Answer
$a_{n}$ = $\frac{2^{n-1}}{3^{n-2}}$ * $-1^n$
Work Step by Step
We isolate the problem by looking at the numerator and denominator separately. While this is challenging to see in the first few terms, the latter terms make it easier to see how the numerator and denominator change.
We can see the pattern occur in the numerator as $a_{3}$ $a_{4}$ and $a_{5}$ have 4, 8 and 16 in the numerator, hinting an exponential change by 2.

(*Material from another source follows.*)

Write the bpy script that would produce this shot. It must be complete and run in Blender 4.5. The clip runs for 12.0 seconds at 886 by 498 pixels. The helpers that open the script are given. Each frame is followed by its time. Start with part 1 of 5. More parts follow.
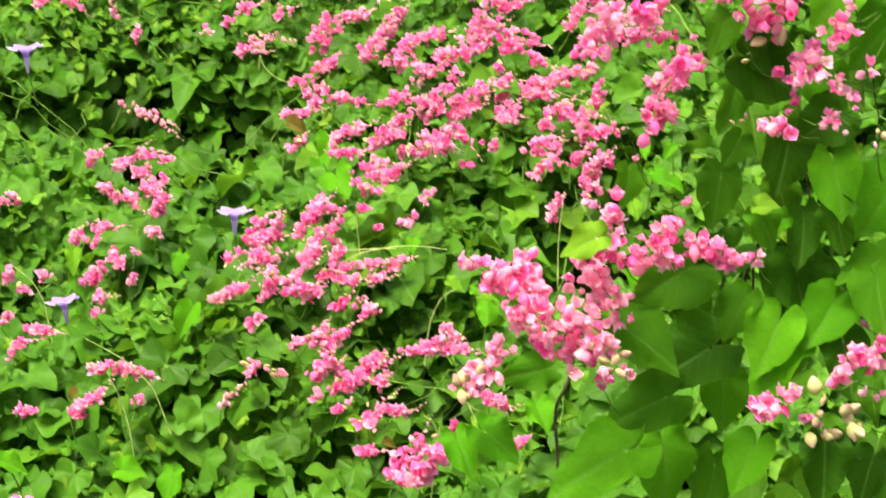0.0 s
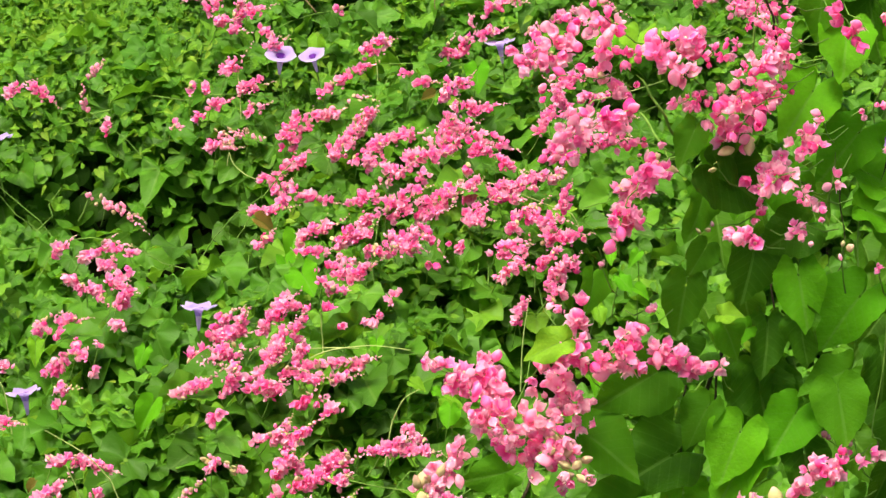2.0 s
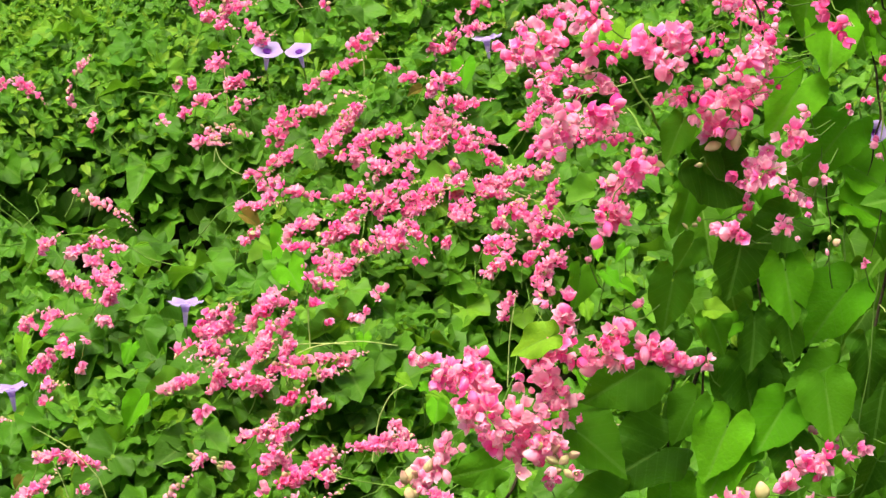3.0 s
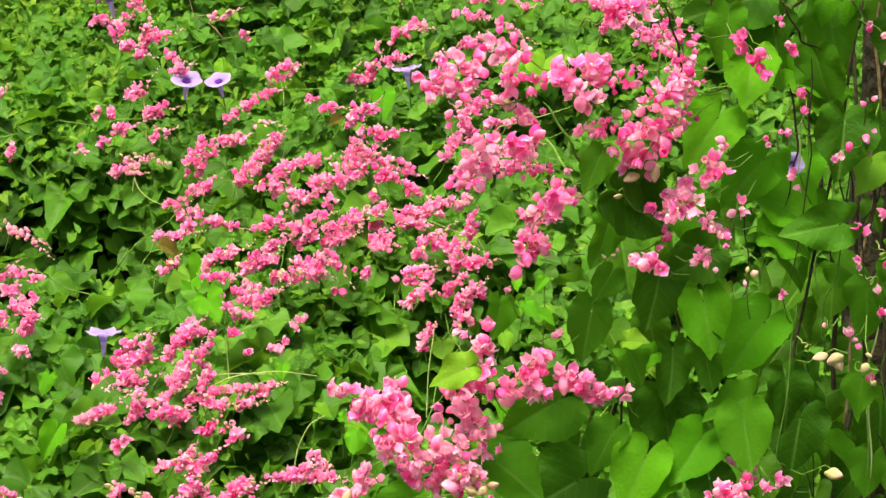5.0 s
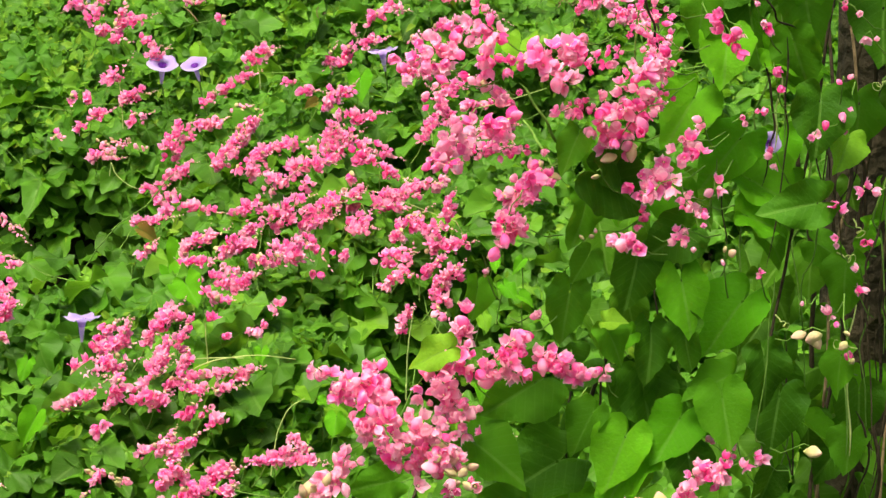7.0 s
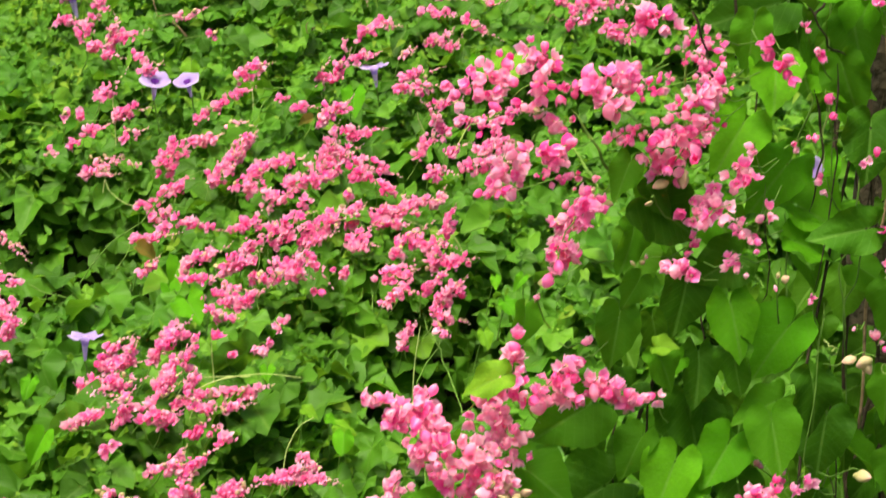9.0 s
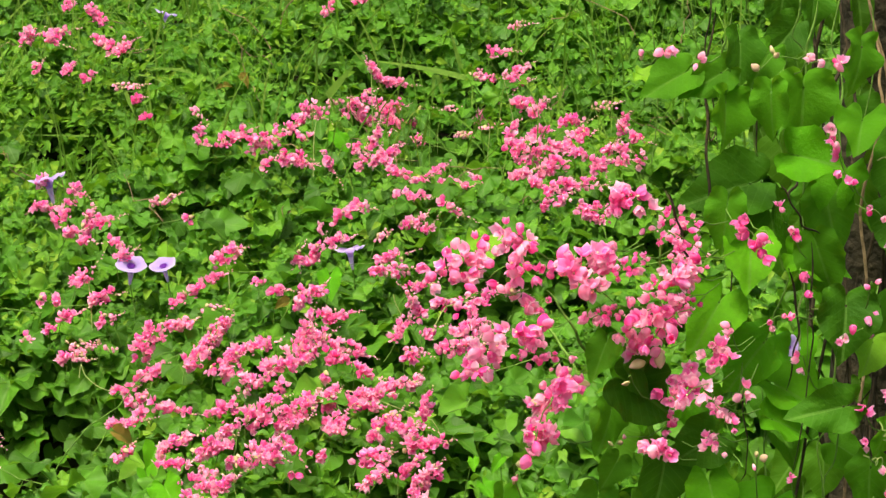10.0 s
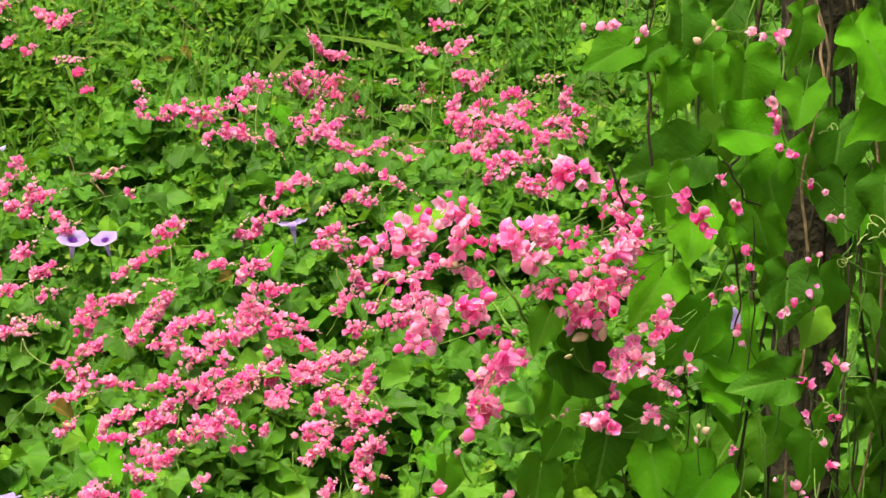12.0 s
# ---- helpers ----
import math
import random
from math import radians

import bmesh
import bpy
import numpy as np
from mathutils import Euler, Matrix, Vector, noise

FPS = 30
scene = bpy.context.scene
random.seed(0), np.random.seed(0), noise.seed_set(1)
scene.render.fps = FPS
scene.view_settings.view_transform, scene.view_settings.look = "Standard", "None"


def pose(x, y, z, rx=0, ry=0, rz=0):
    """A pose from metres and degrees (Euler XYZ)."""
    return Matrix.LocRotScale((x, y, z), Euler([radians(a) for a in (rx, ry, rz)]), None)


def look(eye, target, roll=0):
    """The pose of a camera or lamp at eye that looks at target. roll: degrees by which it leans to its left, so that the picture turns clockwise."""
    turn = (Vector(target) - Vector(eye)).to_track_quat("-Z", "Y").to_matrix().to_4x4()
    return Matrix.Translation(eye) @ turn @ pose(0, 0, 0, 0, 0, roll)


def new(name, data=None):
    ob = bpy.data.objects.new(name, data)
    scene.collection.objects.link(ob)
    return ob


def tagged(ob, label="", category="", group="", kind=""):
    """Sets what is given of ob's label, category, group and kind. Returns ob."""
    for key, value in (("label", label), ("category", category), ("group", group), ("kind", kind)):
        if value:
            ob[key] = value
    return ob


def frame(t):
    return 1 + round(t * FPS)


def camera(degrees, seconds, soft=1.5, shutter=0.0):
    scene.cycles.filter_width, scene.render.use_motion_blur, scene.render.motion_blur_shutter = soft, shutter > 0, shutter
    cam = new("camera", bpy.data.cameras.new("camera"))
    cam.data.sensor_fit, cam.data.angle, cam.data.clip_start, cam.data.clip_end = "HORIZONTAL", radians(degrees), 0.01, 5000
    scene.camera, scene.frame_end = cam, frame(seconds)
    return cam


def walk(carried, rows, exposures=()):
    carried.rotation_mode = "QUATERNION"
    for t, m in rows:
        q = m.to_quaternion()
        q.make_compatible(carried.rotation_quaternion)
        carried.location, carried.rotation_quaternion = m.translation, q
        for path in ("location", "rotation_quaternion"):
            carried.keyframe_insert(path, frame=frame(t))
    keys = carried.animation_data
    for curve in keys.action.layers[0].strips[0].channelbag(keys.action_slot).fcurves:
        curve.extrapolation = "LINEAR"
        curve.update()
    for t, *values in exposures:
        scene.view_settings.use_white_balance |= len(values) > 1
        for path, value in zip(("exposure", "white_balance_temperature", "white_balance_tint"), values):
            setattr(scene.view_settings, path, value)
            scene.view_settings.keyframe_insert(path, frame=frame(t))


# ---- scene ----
cam = camera(20.0, 12.0, soft=1.45, shutter=0.3)
PATH = [
    (0.0, pose(0, 0, 1.5, 75.595, 0, 3.373) @ pose(0, 0, 0, 0, 0, -1.497)),
    (0.2, pose(0, 0, 1.5, 76.393, 0, 3.836) @ pose(0, 0, 0, 0, 0, -1.240)),
    (0.3, pose(0, 0, 1.5, 76.853, 0, 3.717) @ pose(0, 0, 0, 0, 0, -1.081)),
    (0.4, pose(0, 0, 1.5, 77.273, 0, 3.526) @ pose(0, 0, 0, 0, 0, -0.926)),
    (0.5, pose(0, 0, 1.5, 77.590, 0, 3.193) @ pose(0, 0, 0, 0, 0, -0.776)),
    (1.0, pose(0, 0, 1.5, 77.753, 0, 3.036) @ pose(0, 0, 0, 0, 0, -0.380)),
    (1.5, pose(0, 0, 1.5, 77.611, 0, 2.790) @ pose(0, 0, 0, 0, 0, 0.133)),
    (2.0, pose(0, 0, 1.5, 77.891, 0, 2.526) @ pose(0, 0, 0, 0, 0, 0.179)),
    (2.5, pose(0, 0, 1.5, 77.935, 0, 2.328) @ pose(0, 0, 0, 0, 0, 0.085)),
    (2.7, pose(0, 0, 1.5, 77.785, 0, 2.313) @ pose(0, 0, 0, 0, 0, 0.150)),
    (4.3, pose(0, 0, 1.5, 78.214, 0, 0.983) @ pose(0, 0, 0, 0, 0, 0.460)),
    (4.5, pose(0, 0, 1.5, 78.408, 0, 0.696) @ pose(0, 0, 0, 0, 0, 0.715)),
    (5.0, pose(0, 0, 1.5, 78.495, 0, 0.347) @ pose(0, 0, 0, 0, 0, 0.698)),
    (5.5, pose(0, 0, 1.5, 78.470, 0, 0.198) @ pose(0, 0, 0, 0, 0, 0.469)),
    (6.0, pose(0, 0, 1.5, 78.418, 0, 0.095) @ pose(0, 0, 0, 0, 0, 0.380)),
    (6.5, pose(0, 0, 1.5, 78.170, 0, -0.000) @ pose(0, 0, 0, 0, 0, 0.320)),
    (7.0, pose(0, 0, 1.5, 78.091, 0, -0.170) @ pose(0, 0, 0, 0, 0, 0.273)),
    (8.8, pose(-0.11, 0, 1.52, 77.654, 0, -1.164) @ pose(0, 0, 0, 0, 0, 0.336)),
    (9.0, pose(-0.11, 0, 1.52, 78.260, 0, -1.439) @ pose(0, 0, 0, 0, 0, 0.394)),
    (9.2, pose(-0.11, 0, 1.52, 79.167, 0, -1.813) @ pose(0, 0, 0, 0, 0, 0.361)),
    (9.3, pose(-0.11, 0, 1.52, 79.809, 0, -1.910) @ pose(0, 0, 0, 0, 0, 0.183)),
    (9.4, pose(-0.11, 0, 1.52, 80.484, 0, -2.081) @ pose(0, 0, 0, 0, 0, 0.079)),
    (9.5, pose(-0.11, 0, 1.52, 81.005, 0, -2.190) @ pose(0, 0, 0, 0, 0, -0.017)),
    (9.7, pose(-0.11, 0, 1.52, 81.683, 0, -2.255) @ pose(0, 0, 0, 0, 0, -0.037)),
    (10.0, pose(-0.11, 0, 1.52, 82.405, 0, -1.968) @ pose(0, 0, 0, 0, 0, -0.061)),
    (10.5, pose(-0.11, 0, 1.52, 81.562, 0, -2.240) @ pose(0, 0, 0, 0, 0, -0.099)),
    (11.0, pose(-0.11, 0, 1.52, 81.312, 0, -2.511) @ pose(0, 0, 0, 0, 0, -0.086)),
    (11.5, pose(-0.11, 0, 1.52, 81.535, 0, -2.744) @ pose(0, 0, 0, 0, 0, -0.072)),
    (12.0, pose(-0.11, 0, 1.52, 81.802, 0, -3.289) @ pose(0, 0, 0, 0, 0, 0.043)),
]
EXPOSURES = [(0.0, 1.18, 7050, 5), (0.4, 0.93, 7050, 5), (1.0, 0.9, 7050, 5), (2.5, 0.95, 7050, 5), (5.5, 0.92, 7050, 5), (9.0, 0.86, 7050, 5), (12.0, 0.86, 7050, 5)]
walk(cam, PATH, EXPOSURES)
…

The denominator shows a similar trend as $a_{3}$ $a_{4}$ and $a_{5}$ have 3, 9 and 27 in the numerator, hinting an exponential change by 3. However, the numerator and denominator change at different exponential rates, as the fifth term has $2^4$ in the numerator, but $3^3$ in the denominator. Thus, we know the exponential term of $2$ will be greater by $1$.
Tracing the problem back to the first term, $-3$, allows us to see that the first term should be $2^0$ or $1$ in the numerator and $3^-1$ or $1/3$ in the denominator. So, we get the fraction $\frac{2^{n-1}}{3^{n-2}}$.
Lastly, we have to factor in a $-1$ term, as the terms of the sequence alternate between positive and negative. Since the first term is negative, we can make the exponent that $-1$ is raised to $n$.